Written request:
Exactly and only the lines from the one containing "for key, value" through the one containing "radians(degrees), 0.01, 5000" are to be repeated, both ends included.

# # # #

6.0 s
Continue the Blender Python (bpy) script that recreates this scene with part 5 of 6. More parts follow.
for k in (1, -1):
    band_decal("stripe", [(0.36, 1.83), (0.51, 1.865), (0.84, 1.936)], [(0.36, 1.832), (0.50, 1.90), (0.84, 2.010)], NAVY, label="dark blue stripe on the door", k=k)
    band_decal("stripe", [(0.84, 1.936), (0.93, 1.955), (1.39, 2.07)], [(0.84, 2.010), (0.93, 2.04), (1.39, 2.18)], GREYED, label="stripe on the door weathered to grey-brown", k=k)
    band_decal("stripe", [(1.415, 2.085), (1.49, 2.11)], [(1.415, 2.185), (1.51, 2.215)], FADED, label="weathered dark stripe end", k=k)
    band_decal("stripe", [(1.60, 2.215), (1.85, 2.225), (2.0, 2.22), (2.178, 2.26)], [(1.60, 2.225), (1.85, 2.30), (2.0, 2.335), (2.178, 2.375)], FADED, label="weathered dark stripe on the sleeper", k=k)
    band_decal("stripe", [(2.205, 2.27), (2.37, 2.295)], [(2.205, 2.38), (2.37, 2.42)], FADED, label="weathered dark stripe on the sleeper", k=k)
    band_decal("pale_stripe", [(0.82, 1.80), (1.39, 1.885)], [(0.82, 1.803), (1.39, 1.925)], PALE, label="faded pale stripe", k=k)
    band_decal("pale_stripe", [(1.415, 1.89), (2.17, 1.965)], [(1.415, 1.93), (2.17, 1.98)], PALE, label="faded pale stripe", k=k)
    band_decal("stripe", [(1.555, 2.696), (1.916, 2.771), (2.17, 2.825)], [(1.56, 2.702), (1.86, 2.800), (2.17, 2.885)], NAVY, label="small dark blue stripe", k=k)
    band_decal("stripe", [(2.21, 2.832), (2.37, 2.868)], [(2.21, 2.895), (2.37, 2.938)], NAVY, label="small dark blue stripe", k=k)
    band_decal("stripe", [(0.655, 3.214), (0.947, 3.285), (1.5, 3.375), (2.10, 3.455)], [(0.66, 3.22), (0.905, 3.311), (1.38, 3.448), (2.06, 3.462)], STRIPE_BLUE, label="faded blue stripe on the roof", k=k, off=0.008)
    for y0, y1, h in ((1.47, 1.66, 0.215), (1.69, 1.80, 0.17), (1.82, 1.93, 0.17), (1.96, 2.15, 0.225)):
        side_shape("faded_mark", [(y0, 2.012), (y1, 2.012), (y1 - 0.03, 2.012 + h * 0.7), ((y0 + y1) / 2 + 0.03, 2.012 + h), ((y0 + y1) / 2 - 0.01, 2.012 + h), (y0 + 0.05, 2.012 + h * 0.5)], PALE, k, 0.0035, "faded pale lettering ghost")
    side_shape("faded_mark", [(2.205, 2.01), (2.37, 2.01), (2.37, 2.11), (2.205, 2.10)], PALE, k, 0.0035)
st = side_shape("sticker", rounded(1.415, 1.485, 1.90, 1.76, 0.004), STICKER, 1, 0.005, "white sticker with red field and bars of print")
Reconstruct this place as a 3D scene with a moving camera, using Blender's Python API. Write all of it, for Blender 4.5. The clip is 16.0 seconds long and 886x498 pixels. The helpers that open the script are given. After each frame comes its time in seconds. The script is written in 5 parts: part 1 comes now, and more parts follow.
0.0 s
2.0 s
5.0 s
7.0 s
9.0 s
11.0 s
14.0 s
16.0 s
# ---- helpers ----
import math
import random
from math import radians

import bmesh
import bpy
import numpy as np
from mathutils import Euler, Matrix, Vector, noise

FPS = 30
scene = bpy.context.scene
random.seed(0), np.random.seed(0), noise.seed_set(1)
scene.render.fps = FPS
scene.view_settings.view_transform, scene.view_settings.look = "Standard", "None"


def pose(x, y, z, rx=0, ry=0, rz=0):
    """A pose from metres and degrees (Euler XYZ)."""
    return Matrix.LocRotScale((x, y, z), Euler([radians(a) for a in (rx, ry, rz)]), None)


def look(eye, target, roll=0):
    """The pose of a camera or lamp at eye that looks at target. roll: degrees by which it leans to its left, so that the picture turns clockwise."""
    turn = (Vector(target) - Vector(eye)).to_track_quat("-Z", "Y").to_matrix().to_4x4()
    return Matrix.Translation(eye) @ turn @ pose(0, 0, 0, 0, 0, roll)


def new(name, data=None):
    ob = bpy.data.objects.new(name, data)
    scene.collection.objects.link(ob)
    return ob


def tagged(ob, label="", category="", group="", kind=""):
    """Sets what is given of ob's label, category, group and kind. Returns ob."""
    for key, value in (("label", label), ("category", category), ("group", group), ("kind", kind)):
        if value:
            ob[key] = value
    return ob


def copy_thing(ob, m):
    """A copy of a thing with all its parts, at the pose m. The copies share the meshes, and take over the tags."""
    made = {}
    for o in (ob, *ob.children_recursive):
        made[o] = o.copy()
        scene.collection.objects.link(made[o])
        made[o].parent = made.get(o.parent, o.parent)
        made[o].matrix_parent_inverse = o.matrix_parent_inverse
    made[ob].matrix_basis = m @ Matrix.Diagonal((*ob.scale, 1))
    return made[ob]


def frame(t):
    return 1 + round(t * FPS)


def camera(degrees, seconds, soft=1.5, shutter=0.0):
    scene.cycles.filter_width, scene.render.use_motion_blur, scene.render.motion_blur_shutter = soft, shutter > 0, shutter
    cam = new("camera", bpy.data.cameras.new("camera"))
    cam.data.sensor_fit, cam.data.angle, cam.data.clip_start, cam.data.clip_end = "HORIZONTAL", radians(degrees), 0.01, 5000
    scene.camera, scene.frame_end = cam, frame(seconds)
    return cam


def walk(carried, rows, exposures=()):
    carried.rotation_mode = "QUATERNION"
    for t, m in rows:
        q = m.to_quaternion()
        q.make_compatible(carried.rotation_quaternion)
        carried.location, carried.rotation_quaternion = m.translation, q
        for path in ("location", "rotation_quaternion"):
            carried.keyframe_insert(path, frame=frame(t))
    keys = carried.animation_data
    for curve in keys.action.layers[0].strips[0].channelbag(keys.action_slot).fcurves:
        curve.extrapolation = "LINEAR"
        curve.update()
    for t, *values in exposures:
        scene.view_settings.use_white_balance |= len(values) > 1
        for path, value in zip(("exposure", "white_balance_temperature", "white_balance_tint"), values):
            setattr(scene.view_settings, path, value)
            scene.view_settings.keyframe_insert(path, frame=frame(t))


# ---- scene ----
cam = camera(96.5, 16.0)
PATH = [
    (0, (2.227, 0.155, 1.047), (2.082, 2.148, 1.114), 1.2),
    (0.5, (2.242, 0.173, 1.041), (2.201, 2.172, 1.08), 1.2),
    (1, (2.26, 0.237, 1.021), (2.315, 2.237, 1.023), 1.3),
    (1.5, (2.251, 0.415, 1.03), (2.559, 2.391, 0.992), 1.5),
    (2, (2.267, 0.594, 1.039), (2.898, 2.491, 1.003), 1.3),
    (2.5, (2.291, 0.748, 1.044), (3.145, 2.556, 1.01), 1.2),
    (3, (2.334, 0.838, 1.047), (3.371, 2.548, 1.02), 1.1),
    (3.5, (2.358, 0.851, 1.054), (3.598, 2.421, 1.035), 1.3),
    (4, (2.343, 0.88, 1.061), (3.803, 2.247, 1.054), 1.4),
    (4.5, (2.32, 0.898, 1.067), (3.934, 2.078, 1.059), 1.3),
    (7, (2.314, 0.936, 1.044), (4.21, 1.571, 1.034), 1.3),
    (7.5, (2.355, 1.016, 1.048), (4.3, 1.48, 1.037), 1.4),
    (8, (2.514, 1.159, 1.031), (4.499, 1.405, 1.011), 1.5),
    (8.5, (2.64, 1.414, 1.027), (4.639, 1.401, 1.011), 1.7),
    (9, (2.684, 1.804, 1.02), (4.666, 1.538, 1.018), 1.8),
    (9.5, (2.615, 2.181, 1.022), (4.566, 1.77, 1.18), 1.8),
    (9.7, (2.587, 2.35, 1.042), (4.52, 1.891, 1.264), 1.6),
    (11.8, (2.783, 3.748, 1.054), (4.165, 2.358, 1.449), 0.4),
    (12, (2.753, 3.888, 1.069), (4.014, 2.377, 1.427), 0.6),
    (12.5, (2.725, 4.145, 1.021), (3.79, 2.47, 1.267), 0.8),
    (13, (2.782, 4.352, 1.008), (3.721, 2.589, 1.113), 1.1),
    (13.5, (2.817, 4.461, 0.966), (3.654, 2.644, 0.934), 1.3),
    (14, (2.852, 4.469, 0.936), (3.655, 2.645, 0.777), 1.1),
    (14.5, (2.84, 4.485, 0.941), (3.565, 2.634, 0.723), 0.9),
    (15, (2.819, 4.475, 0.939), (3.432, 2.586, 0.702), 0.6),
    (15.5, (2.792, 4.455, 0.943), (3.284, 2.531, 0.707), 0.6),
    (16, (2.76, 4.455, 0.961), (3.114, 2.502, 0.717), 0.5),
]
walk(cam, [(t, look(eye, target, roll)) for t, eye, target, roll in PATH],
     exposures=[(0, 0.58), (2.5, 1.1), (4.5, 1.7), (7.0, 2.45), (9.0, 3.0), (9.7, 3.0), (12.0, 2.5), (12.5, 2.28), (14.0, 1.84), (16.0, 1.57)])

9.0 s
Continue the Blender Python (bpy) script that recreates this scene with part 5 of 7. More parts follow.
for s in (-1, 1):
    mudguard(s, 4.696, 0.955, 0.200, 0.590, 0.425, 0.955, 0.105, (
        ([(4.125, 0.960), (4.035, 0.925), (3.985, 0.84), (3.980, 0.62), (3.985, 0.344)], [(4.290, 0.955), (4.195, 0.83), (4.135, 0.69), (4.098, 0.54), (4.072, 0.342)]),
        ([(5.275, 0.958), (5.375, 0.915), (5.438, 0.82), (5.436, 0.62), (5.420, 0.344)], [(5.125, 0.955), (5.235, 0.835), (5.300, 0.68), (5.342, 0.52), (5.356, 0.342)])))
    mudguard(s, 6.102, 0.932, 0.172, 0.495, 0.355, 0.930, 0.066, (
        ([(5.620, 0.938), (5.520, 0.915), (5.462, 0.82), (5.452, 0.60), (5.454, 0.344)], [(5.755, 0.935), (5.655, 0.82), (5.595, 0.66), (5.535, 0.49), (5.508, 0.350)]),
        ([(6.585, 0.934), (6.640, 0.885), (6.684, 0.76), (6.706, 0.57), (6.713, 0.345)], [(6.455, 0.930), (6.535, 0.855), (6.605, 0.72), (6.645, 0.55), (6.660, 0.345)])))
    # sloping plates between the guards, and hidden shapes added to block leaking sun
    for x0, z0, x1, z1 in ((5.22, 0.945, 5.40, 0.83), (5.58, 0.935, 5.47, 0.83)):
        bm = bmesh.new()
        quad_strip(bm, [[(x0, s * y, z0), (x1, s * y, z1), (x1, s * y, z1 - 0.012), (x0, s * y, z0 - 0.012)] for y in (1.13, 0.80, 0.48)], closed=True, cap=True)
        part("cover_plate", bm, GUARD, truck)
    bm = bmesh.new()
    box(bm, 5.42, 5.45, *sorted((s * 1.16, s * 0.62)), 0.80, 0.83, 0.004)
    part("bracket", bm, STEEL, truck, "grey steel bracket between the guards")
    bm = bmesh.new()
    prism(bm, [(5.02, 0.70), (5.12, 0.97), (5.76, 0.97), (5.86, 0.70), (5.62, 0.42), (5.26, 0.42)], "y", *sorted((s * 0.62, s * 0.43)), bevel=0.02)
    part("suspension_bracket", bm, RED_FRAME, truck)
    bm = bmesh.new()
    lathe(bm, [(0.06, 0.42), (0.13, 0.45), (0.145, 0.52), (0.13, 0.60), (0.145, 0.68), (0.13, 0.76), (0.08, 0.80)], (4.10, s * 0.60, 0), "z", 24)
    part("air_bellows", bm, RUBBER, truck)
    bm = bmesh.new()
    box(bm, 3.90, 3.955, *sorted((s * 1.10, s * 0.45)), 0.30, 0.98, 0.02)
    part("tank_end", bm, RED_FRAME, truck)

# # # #

Answer for this exercise:
    for key, value in (("label", label), ("category", category), ("group", group), ("kind", kind)):
        if value:
            ob[key] = value
    return ob


def copy_thing(ob, m):
    """A copy of a thing with all its parts, at the pose m. The copies share the meshes, and take over the tags."""
    made = {}
    for o in (ob, *ob.children_recursive):
        made[o] = o.copy()
        scene.collection.objects.link(made[o])
        made[o].parent = made.get(o.parent, o.parent)
        made[o].matrix_parent_inverse = o.matrix_parent_inverse
    made[ob].matrix_basis = m @ Matrix.Diagonal((*ob.scale, 1))
    return made[ob]


def frame(t):
    return 1 + round(t * FPS)


def camera(degrees, seconds, soft=1.5, shutter=0.0):
    scene.cycles.filter_width, scene.render.use_motion_blur, scene.render.motion_blur_shutter = soft, shutter > 0, shutter
    cam = new("camera", bpy.data.cameras.new("camera"))
    cam.data.sensor_fit, cam.data.angle, cam.data.clip_start, cam.data.clip_end = "HORIZONTAL", radians(degrees), 0.01, 5000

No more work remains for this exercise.